To George Washington from the New York Provincial Congress, 4 October 1775
From the New York Provincial Congress
In Provincial Congress for the Colony of New York
[New York] Octr 4th 1775.
Sir
The inclosed state of Information is of such a Nature, that it is conceived highly proper to communicate it to Your Excellency with all dispatch.1 We are most respectfully Your Excellency’s Obedient humble Servants
Nathll Woodhull Presidt2
LS, DLC:GW.
1. This document, dated 3 Oct. at New York, contains two accounts of enemy reinforcements coming to America. Capt.
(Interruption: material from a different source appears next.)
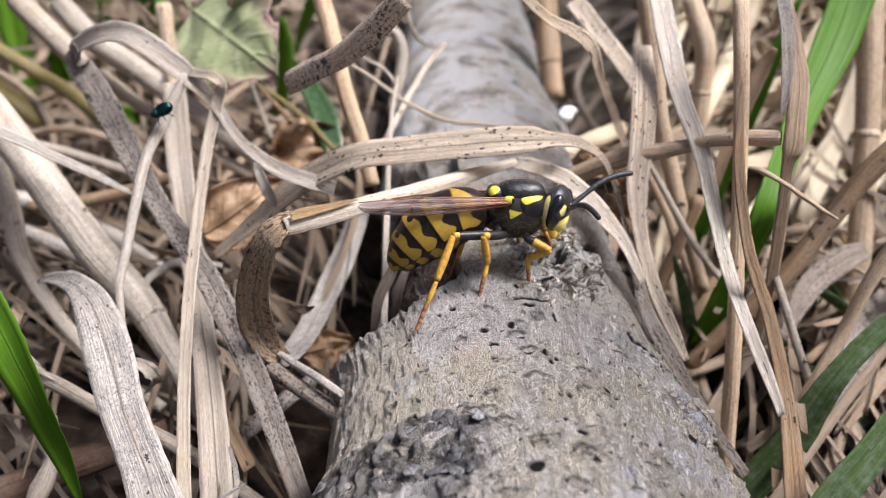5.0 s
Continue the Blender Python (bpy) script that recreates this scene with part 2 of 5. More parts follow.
def facing(at, ahead, up):
    """A pose at a place in millimetres, x ahead, z as near to up as can be."""
    x = Vector(ahead).normalized()
    y = Vector(up).cross(x).normalized()
    m = Matrix((x, y, x.cross(y))).transposed().to_4x4()
    m.translation = Vector(at) * MM
    return m


SERIAL = [0]


def blade(name, label, category, mat, rows, thick=0.09, cup=0.25, round_=False, twist=0.0, face=TOWARDS, per=7, group="", fray=0.03):
    """A blade or stem of grass along rows of x, y, z, width."""
    SERIAL[0] += 1
    rng = np.random.RandomState(SERIAL[0])
    q = spline(rows, per)
    line, widths = q[:, :3], np.maximum(q[:, 3], 0.05)
    wob = np.cumsum(rng.randn(len(line), 3), axis=0) * 0.012
    line = line + wob - np.linspace(wob[0], wob[-1], len(line))
    widths = widths * (1 + 0.04 * np.sin(np.linspace(0, 9 + 6 * rng.rand(), len(widths))))
    base = line[0].copy()
    verts, uvs, k = ribbon_rings(line - base, widths, 0.85 if round_ else thick, cup, np.asarray(face, float), twist, round_, SERIAL[0], 0 if round_ else fray)
    ob = new(name, mesh_of(name, verts, tube_faces(len(line), k), MATS[mat], uvs=uvs))
    ob.location = base * MM
    if round_ and widths.max() > 2.4:
        i = int(len(line) * (0.3 + 0.4 * rng.rand()))
        mid = (line - base)[i - 1:i + 2]
        mid = np.array([mid[1] + (mid[0] - mid[1]) * 0.28, mid[1] + (mid[0] - mid[1]) * 0.1, mid[1], mid[1] + (mid[2] - mid[1]) * 0.12, mid[1] + (mid[2] - mid[1]) * 0.3])
        v, u, k = ribbon_rings(mid, widths[i] * np.array((1.005, 1.04, 1.06, 1.035, 1.005)), 0.87, 0, np.asarray(face, float), round_=True)
        part("node", mesh_of("node", v, tube_faces(5, k), MATS[mat], uvs=u), ob, "slightly swollen ring")
    if not round_ and abs(cup) < 0.45 and widths.max() > 1.2:
        keep = widths > 0.9
        tang = np.gradient(line, axis=0)
        tang /= np.linalg.norm(tang, axis=1)[:, None] + 1e-9
        up = np.cross(np.cross(tang, np.asarray(face, float)), tang)
        up /= np.linalg.norm(up, axis=1)[:, None] + 1e-9
        mid = (line - base + up * (widths * (-0.2 * cup + 0.5 * thick))[:, None])[keep]
        v, u, k = ribbon_rings(mid, np.maximum(0.06 * widths[keep], 0.08), 0.4, 0, np.asarray(face, float), round_=True)
        part("midrib", mesh_of("midrib", v, tube_faces(len(mid), k), MATS[mat], uvs=u), ob)
    return tagged(ob, label, category, group or {"withered_leaf": "dead grass blades", "straw": "dry grass straws", "tendril": "thin dry tendrils", "twig": "small twigs", "green_grass_leaf": "green grass blades", "stalk": "leaf stalks", "bark_shred": "shreds of bark"}.get(name, ""))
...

John Hamilton, who sailed from Liverpool on 8 Aug. and arrived at New York on 2 Oct., reported that he heard at Liverpool and read in the London newspapers “that 30 Battalions & 4 Squadrons of Dragoons, in all 10,000 Men were to Embark at Embden for Boston . . . that by common Report they were to Sail the middle of Augt—that they were to be commanded by a genl Officer of their own Country.” In a letter of 26 July a gentleman in Falmouth wrote a friend in New York that “it is confidently said that 10,000 Hanoverians & some Regiments from great Britain are to be sent out to Boston as a reinforcement to Genl Gage’s Army; that genl Gage is to be recalled at his own request & that Sir Jeffery Amherst is to succeed him” (DLC:GW).
2. Nathaniel Woodhull (1722–1776) became president of the New York provincial congress on 28 August. As a brigadier general of the New York militia, Woodhull was captured on Long Island in August 1776 and died of a wound a few weeks later.